Why I Won’t Use #selfsufficient

Okay, I want to have this conversation pretty early off the hop.  Part of why I’m doing this is because I have a lot of feelings about the lack of inclusivity and variety within the farming/homesteading as far as people go. I also have huge issues with the excessive use of the hashtag: #selfsufficient.

Look I understand supplementing yourself; I understand the spirit of relying on your own space and home to create provisions for yourself. You can definitely aim to be more self-reliant. I know these two terms get conflated often, but they are not the same. Self-reliance uses ones skills development and learning to help meet one’s own needs without eschewing the needs/desires to connect with others. Self-sufficiency, which is more resource oriented, encourages counter-dependency. Studies show that extreme independence is often unhealthy and frequently a trauma response, meaning you’re not coming from a healthy whole hearted place.

The other place where self-sufficiency is grating is that for as long as you’re using fuel you didn’t extract, driving a vehicle you didn’t manufacture yourself, on roads you did not build, in a house you did not build (from lumber and metal you didn’t prepare yourself), off grid with solar panels and batteries you didn’t create yourself, preparing meat with salt you did not mine or purify from seawater, YOU ARE NOT SELF SUFFICIENT. There are uncontacted populations that are self-sufficient. They absolutely exist and have for a very long time and I hope they continue to if that is their desire. However, that is simply not most people’s reality. There is a need for reliance on others, on using money to buy things you cannot build. This immediately kicks you out of self-sufficiency.

Self-reliance gives you skills in order to move towards moderate self-sufficiency. It is an argument of practical skill versus resource availability. You cannot claim to have made what you’ve bought. You can build a log home, showing your self-reliance, but you did not plant, tend and grow your lumber. The land you’re on belonged to someone before you, its creation belongs to nature, not you.

The other part of it is we’re not meant to be that kind of disconnected. We are a social species. We have community. Why wouldn’t you want to honour and acknowledge that? We are moving 2000kms from everything we know. We are already connecting with people out there, and we are being supported by people here and all over the world, because we are a community species. We work with each other and the parts make the whole exponentially stronger. I can’t imagine doing what we’re doing without finding ways to love and share with others.

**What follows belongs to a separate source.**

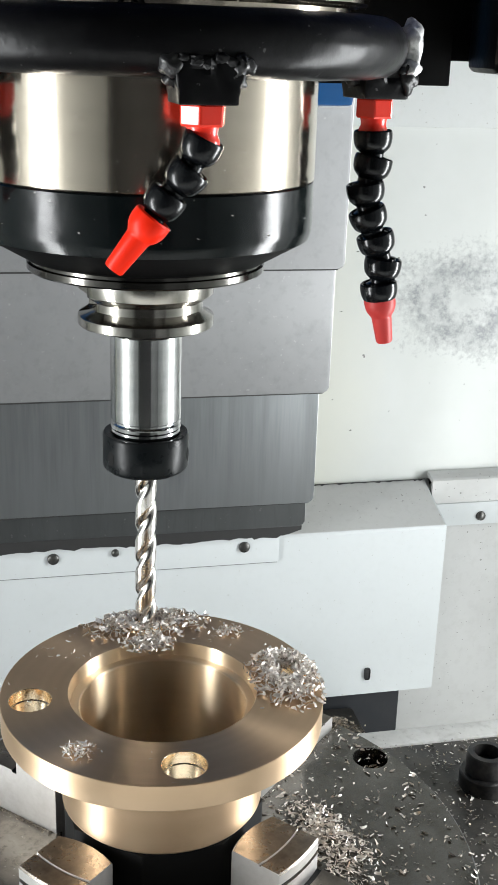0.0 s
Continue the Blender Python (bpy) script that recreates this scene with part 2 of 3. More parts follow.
MID = make_paint("mid_grey_paint", (0.30, 0.30, 0.30), (0.22, 0.22, 0.22), 0.5, 0.5)
EDGE_GLINT = make_paint("edge_highlight_steel", (0.70, 0.70, 0.70), (0.55, 0.55, 0.55), 0.40, 0.4, metal=0.4)


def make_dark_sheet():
    """Dark sheet steel: fine streaks, darker towards its top edge with a ragged fringe, one wiped light streak."""
    k = Nodes("dark_streaked_sheet_steel")
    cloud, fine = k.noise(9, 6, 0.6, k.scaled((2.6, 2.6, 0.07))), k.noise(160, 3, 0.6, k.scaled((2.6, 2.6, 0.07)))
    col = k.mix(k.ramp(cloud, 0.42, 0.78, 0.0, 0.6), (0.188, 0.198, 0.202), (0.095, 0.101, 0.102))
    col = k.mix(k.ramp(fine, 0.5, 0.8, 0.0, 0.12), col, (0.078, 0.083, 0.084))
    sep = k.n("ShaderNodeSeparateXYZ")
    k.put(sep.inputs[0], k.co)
    fringe = k.noise(42, 4, 0.7, k.scaled((1.6, 0.0, 0.10)))
    reach = k.math("ADD", sep.outputs[2], k.ramp(fringe, 0.32, 0.70, -0.055, 0.035))
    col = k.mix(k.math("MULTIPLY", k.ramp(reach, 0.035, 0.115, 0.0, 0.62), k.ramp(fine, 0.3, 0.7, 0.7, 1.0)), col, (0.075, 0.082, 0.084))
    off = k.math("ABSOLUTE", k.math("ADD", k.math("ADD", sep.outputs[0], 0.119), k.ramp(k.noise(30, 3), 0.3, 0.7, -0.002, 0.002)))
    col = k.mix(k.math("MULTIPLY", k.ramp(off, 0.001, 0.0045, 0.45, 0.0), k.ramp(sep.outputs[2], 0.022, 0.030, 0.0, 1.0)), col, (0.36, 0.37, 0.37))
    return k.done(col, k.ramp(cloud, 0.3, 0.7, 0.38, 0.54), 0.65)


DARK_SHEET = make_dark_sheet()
DARKEST_SHEET = make_paint("darkest_sheet_steel", (0.085, 0.090, 0.091), (0.045, 0.048, 0.049), 0.36, 0.7, (0.14, 0.14, 0.14), streak=(2.6, 2.6, 0.3), metal=0.5)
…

We rely on the land, the resources, and the weather to produce the natural resources we use. No amount of “self-sufficiency” can create water, or dirt, or air.

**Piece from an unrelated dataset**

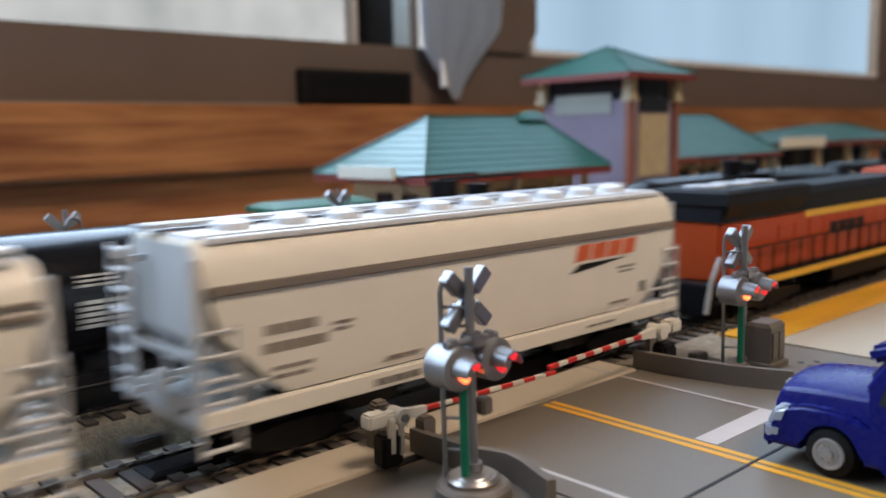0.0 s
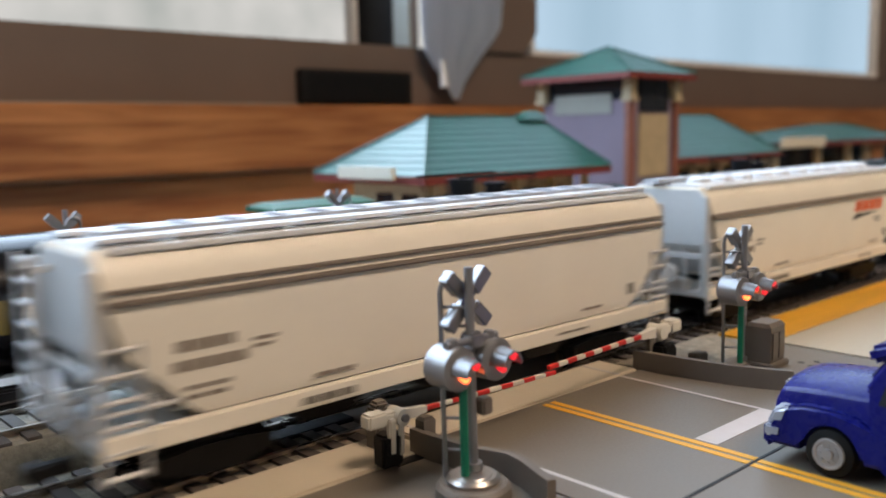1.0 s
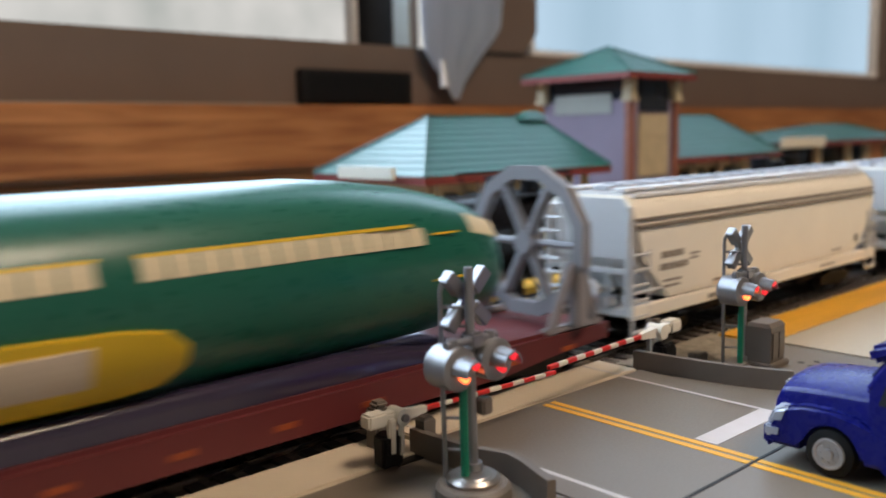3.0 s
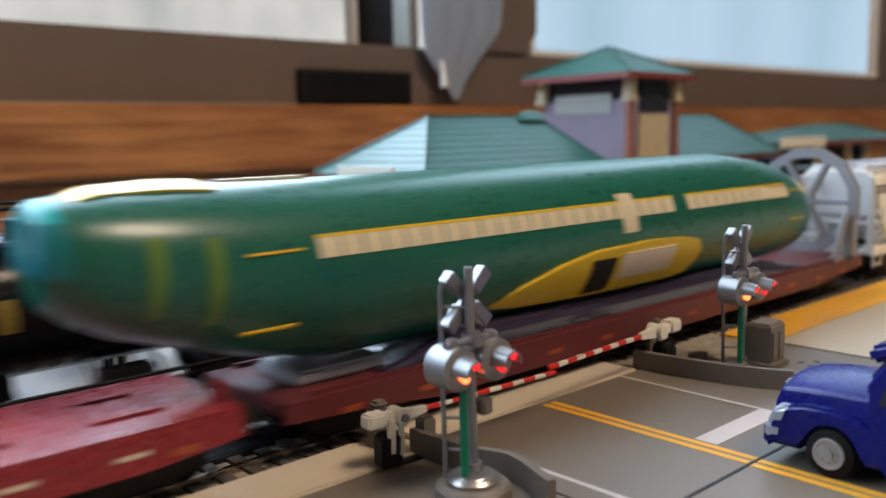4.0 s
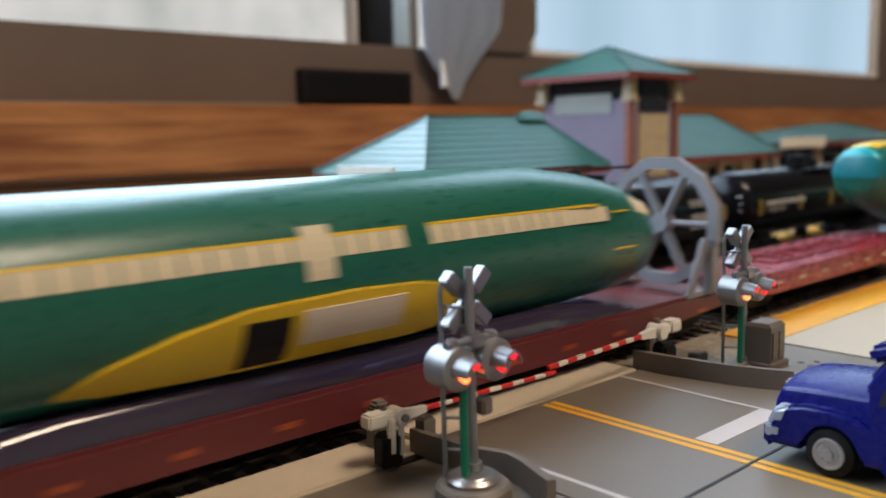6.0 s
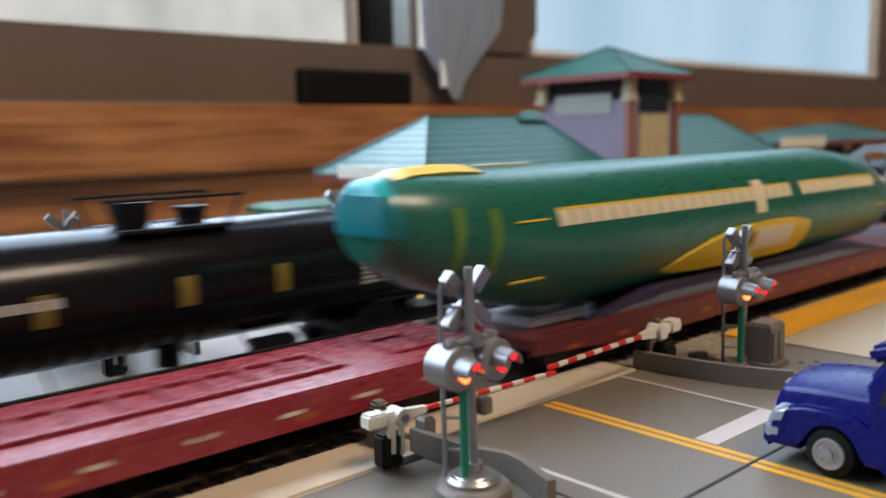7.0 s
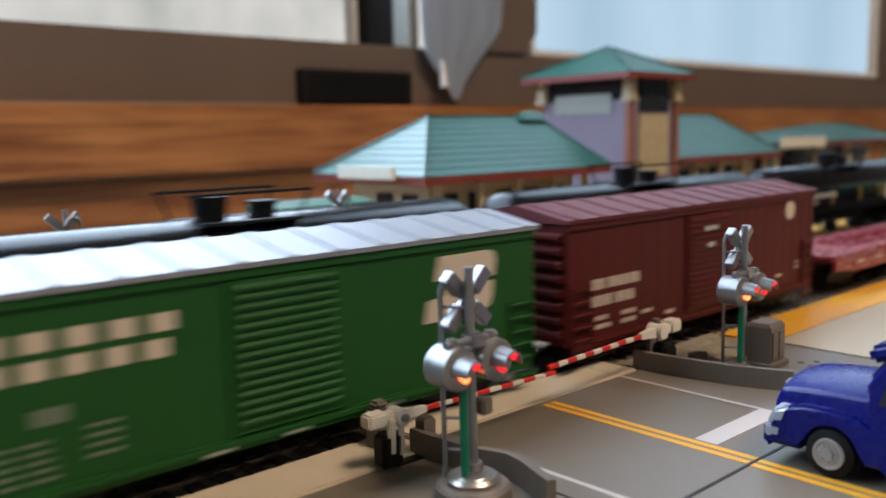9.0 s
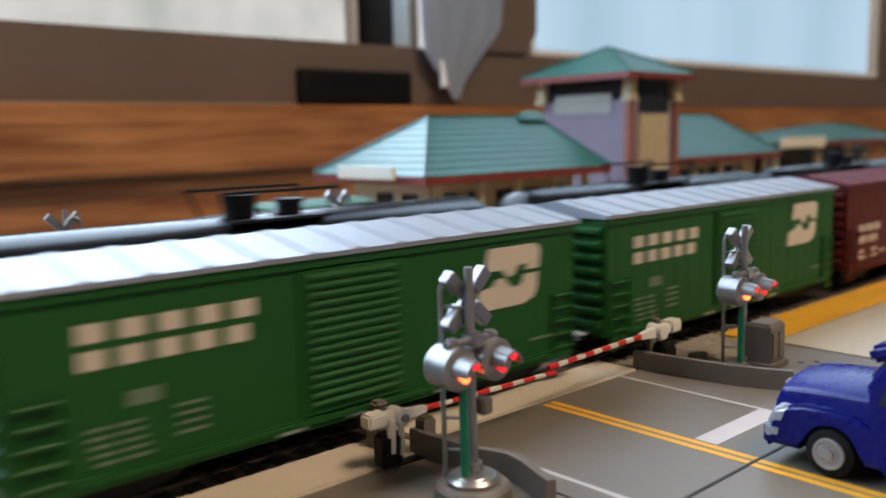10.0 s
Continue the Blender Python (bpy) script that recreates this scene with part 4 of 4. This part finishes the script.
# ---- station buildings ----
def hip_roof(parent, x0, x1, y0, y1, z, top, r0, r1, courses=9):
    """A hipped roof of lapped courses; the ridge runs from r0 to r1 along x."""
    yc = (y0 + y1) / 2
    base = [(x0, y0), (x1, y0), (x1, y1), (x0, y1)]
    peak = [(r0, yc), (r1, yc), (r1, yc), (r0, yc)]
    roof = None
    for k in range(courses):
        a, b = k / courses, (k + 1) / courses
        def ring(q, dz):
            return [(p[0] + (s[0] - p[0]) * q, p[1] + (s[1] - p[1]) * q, z + (top - z) * q + dz) for p, s in zip(base, peak)]
        bm = B()
        hi = min(b, 0.995)
        loft(bm, [ring(a, 0.0), ring(a, 0.32), ring(hi, 0.06), ring(hi, -0.2)])
        if roof is None:
            roof = part("roof", bm, M["roof"], parent, "teal lapped hip roof")
        else:
            part("roof_course", bm, M["roof"], roof)
    bm = B()
    for p, s in zip(base, peak):
        rod(bm, (p[0], p[1], z + 0.7), (s[0], s[1], top + 0.35), 0.35, 6)
    rod(bm, (r0, yc, top + 0.3), (r1, yc, top + 0.3), 0.4, 6)
    part("ridge_cap", bm, M["roof"], roof)
    bm = B()
    t = 2.2
    for a in ((x0, x1, y0, y0 + 0.6), (x0, x1, y1 - 0.6, y1), (x0, x0 + 0.6, y0 + 0.6, y1 - 0.6), (x1 - 0.6, x1, y0 + 0.6, y1 - 0.6)):
        box(bm, a[0], a[1], a[2], a[3], z - t, z)
    part("fascia", bm, M["fascia"], roof, "red-brown eave board")
    bm = B()
    box(bm, x0 + 0.6, x1 - 0.6, y0 + 0.6, y1 - 0.6, z - 1.2, z - 0.6)
    part("soffit", bm, M["fascia"], roof)
    return roof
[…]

I will perhaps need to supplement hay and feed should something happen with my plan to pasture. I may not be able make my own hay and have to buy it. That ends my “self-sufficiency” because I am purchasing a product. Does buying hay to feed my animals and continuing to raise them happy and healthy until they are harvested mean I’m not self-reliant?

I don’t think so.

I think it means I know what I don’t know and what I don’t have and want to do the best I can, how I can. I will always acknowledge the community and support (even if I paid for it) of others around me who help me live my life and run my farm.

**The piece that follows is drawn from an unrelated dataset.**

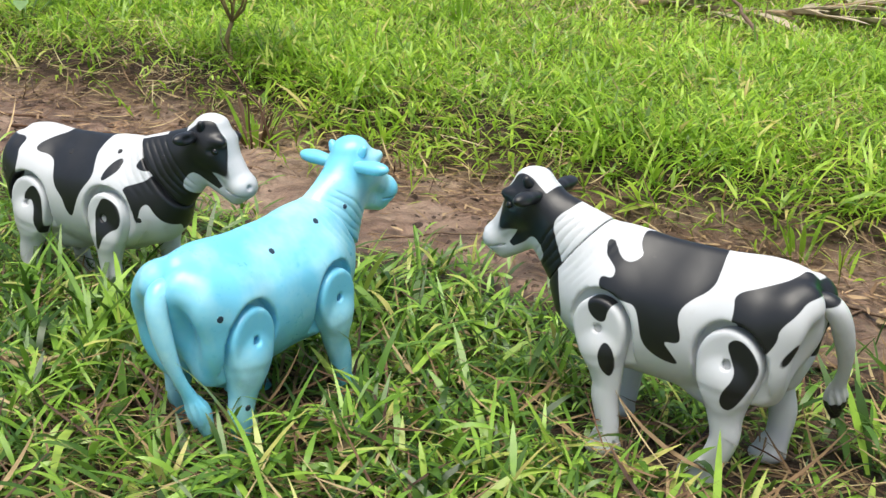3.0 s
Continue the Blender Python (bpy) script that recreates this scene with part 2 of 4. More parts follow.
def part(name, data, mat, parent, label="", m=None):
    """One mesh (a mesh, or a bmesh) as a part under a thing or a part."""
    if isinstance(data, bmesh.types.BMesh):
        me = bpy.data.meshes.new(name)
        data.to_mesh(me)
        data.free()
        data = me
    if mat and not data.materials:
        data.materials.append(mat)
    ob = new(name, data)
    ob.parent = parent
    if m is not None:
        ob.matrix_basis = m
    return tagged(ob, label) if label else ob


# ---- rounded forms, as fields of distance turned into meshes ----
def ell(p, c, r):
    r = np.array(r)
    q = (p - np.array(c)) / r
    k0, k1 = np.linalg.norm(q, axis=1), np.linalg.norm(q / r, axis=1)
    return k0 * (k0 - 1) / np.maximum(k1, 1e-9)


def cap(p, a, b, ra, rb, flat=1.0):
    s = np.array((1, 1 / flat, 1))
    p, a, b = p * s, np.array(a) * s, np.array(b) * s
    d = b - a
    u = np.clip(((p - a) @ d) / (d @ d), 0, 1)
    return np.linalg.norm(p - a - u[:, None] * d, axis=1) - (ra + (rb - ra) * u)


def chain(p, pts, k=0.0, flat=1.0):
    """A limb of changing thickness along a smooth curve through the given joints."""
    knots = np.array([(*c, r) for c, r in pts])
    knots = np.vstack([2 * knots[0] - knots[1], knots, 2 * knots[-1] - knots[-2]])
    line = []
    for i in range(1, len(knots) - 2):
        a, b, c, d = knots[i - 1:i + 3]
        for u in np.arange(0, 1, 0.2):
            line.append(0.5 * (2 * b + (c - a) * u + (2 * a - 5 * b + 4 * c - d) * u * u + (3 * b - a - 3 * c + d) * u ** 3))
    line.append(knots[-2])
    total = None
    for a, b in zip(line[:-1], line[1:]):
        d = cap(p, a[:3], b[:3], a[3], b[3], flat)
        total = d if total is None else np.minimum(total, d)
    return total


def smin(a, b, k):
    h = np.clip(0.5 + 0.5 * (b - a) / k, 0, 1)
    return b + (a - b) * h - k * h * (1 - h)


def smax(a, b, k):
    return -smin(-a, -b, k)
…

I have long had a goal to have a 2/3 1/3 rule on my farm (50/50 would be ideal but that seems unfair in terms of pricing). I would like for the sale of 2/3rds of my items to cover the cost of all of the items. This leaves me a third of my everything with which to sustain ourselves and to hopefully share and nurture others. I want to be able to share good, home raised, sustainable food to others around me who may be having a time of food insecurity.

This hints at my goal as a whole. I want to be able to help my community, whomever that may be, whomever may be around. Speaking of being around, this is also why we talk about wanting to build accommodations on the farm, so that we may be able to help some people make the jump to a new province without some of the hurdles we have been going through to get there.

So, is this a lot of ranting about semantics? Yes, most likely. It comes down to the “if you know you know” vibe. I know there are a lot of people who seem to see things in a similar way that I do. I started asking those who I saw not using the “self-sufficient” tag. It seems if you spend time really considering these terms there’s a pocket who see self-reliance as a really cool thing because of what it allows you to give, with the understanding that self-sufficiency as it is presented, is impossible. I know there’s a certain annoyance to some around the use of that term. Those people it seems are my kind of people.